RSPB's Big Garden Birdwatch makes big numbers in the north
MORE than 17,000 people across Northern Ireland counted almost 130,000 birds as part of the Big Garden Birdwatch.
The initiative has been running for 38 years and is the world’s largest garden wildlife survey.
In January, nature enthusiasts across Northern Ireland spent one hour recording what they saw in their garden or local green space to help build up a picture of wildlife in the region.
Overall, starlings were the most commonly seen bird, closely followed by house sparrows.
Chaffinches, blue tits and blackbirds completed the top five in the Royal Society for the Protection of Birds initiative.

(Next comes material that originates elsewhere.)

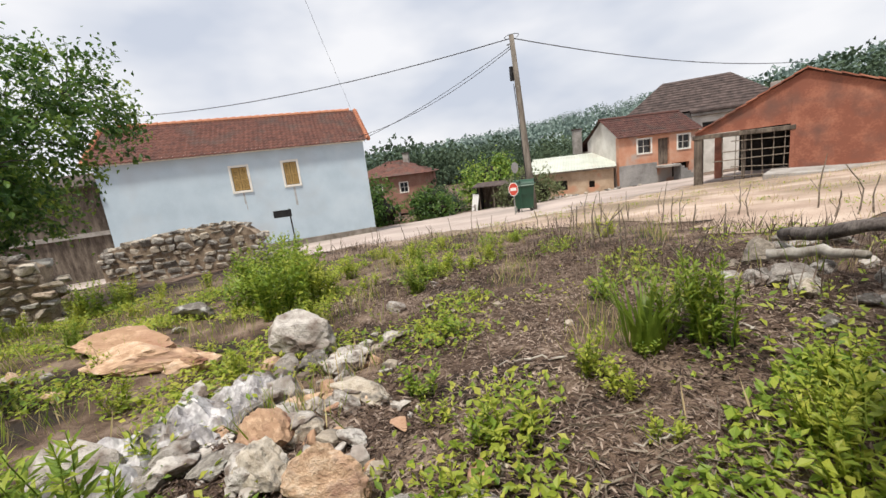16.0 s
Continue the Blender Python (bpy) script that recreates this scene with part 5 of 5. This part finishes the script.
for x, y, k, s in ((-1.83, 4.76, 0, 1.23), (-1.94, 4.66, 2, 1.5), (-3.76, 4.23, 0, 0.94), (-4.19, 4.36, 2, 0.99), (-3.22, 5.0, 0, 0.68), (-0.22, 2.2, 0, 1.1), (-0.34, 2.45, 1, 1.15), (-1.43, 3.48, 2, 0.93), (1.36, 1.96, 0, 0.65), (1.23, 2.01, 1, 0.94), (1.47, 1.87, 0, 0.72), (-4.15, 4.54, 0, 0.9), (-1.4, 3.31, 1, 1.25), (-1.91, 3.25, 4, 0.72), (-2.7, 4.2, 3, 0.66), (-4.75, 8.75, 0, 0.75), (-4.7, 7.3, 4, 0.8), (-4.45, 8.95, 2, 0.75), (-5.72, 8.1, 4, 0.88), (-9.15, 9.47, 0, 1.21), (-9.53, 9.25, 2, 1.5), (-9.31, 9.82, 1, 1.18), (-8.61, 11.07, 2, 0.81), (-10.51, 9.15, 0, 1.32), (-10.24, 9.65, 1, 1.27), (-11.54, 9.13, 2, 1.32),
                   (-2.3, 5.5, 0, 0.95), (-1.55, 3.6, 0, 1.0), (-1.75, 4.6, 2, 1.25), (-0.2, 2.3, 0, 1.05), (-0.35, 2.5, 2, 1.1), (0.25, 2.15, 4, 0.9), (0.75, 2.55, 1, 1.2), (1.45, 2.35, 4, 1.1), (1.6, 2.6, 0, 1.2),
                   (2.2, 2.9, 1, 1.2), (1.0, 2.9, 2, 1.1), (-1.7, 2.95, 2, 1.1), (-3.3, 3.9, 0, 1.0), (-3.6, 4.1, 2, 1.2), (-3.5, 5.2, 2, 1.2), (-3.9, 4.8, 0, 0.9), (-2.15, 5.4, 0, 1.1), (-3.2, 6.5, 4, 0.8),
                   (-5.05, 9.3, 7, 1.1), (-5.3, 9.75, 7, 1.2), (-6.1, 7.7, 0, 0.8), (-10.4, 9.5, 0, 1.5), (-10.7, 9.9, 2, 1.7),
                   (-11.4, 9.7, 0, 1.4), (-9.3, 11.3, 6, 1.0), (-8.3, 10.7, 6, 0.9), (-5.34, 11.12, 6, 1.1), (-5.22, 11.25, 6, 1.2), (-5.1, 11.15, 6, 1.05), (-9.8, 9.0, 2, 1.5), (-9.0, 9.1, 0, 1.1), (-3.75, 9.75, 7, 1.2), (-4.05, 10.1, 7, 1.2), (-4.25, 10.35, 3, 0.8), (-3.95, 10.0, 3, 0.7), (-4.45, 10.55, 1, 0.6), (-4.15, 9.75, 7, 1.1), (-3.85, 10.3, 1, 0.6), (-4.5, 10.95, 3, 0.8), (-4.3, 10.75, 7, 1.2), (-3.6, 9.55, 3, 0.7)):
    weed(x, y, k, s)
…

Robins held firm at number eight after being spotted in 94 per cent of gardens and it was long-tailed tits were up two places to number 17.
There was also a jump in the number of visits from other migrant birds as sub-zero temperatures on the continent forced them to go in search of milder conditions.
For example, there were around 15 times more redwings seen in the north compared to 2016.
As part of the initiative, more than one hundred schools also took part in the Big School’s Birdwatch.
Joanne Sherwood, the RSPB’s Northern Ireland director, said it was amazing to have so many people involved in the project.
"Our gardens and school grounds are a valuable space for birds, creating the food, water and a safe place to shelter they need throughout the year," she said.
"If we all provide these things in our outdoor spaces it will be a huge help to our garden birds, perhaps even playing a role in reversing declines."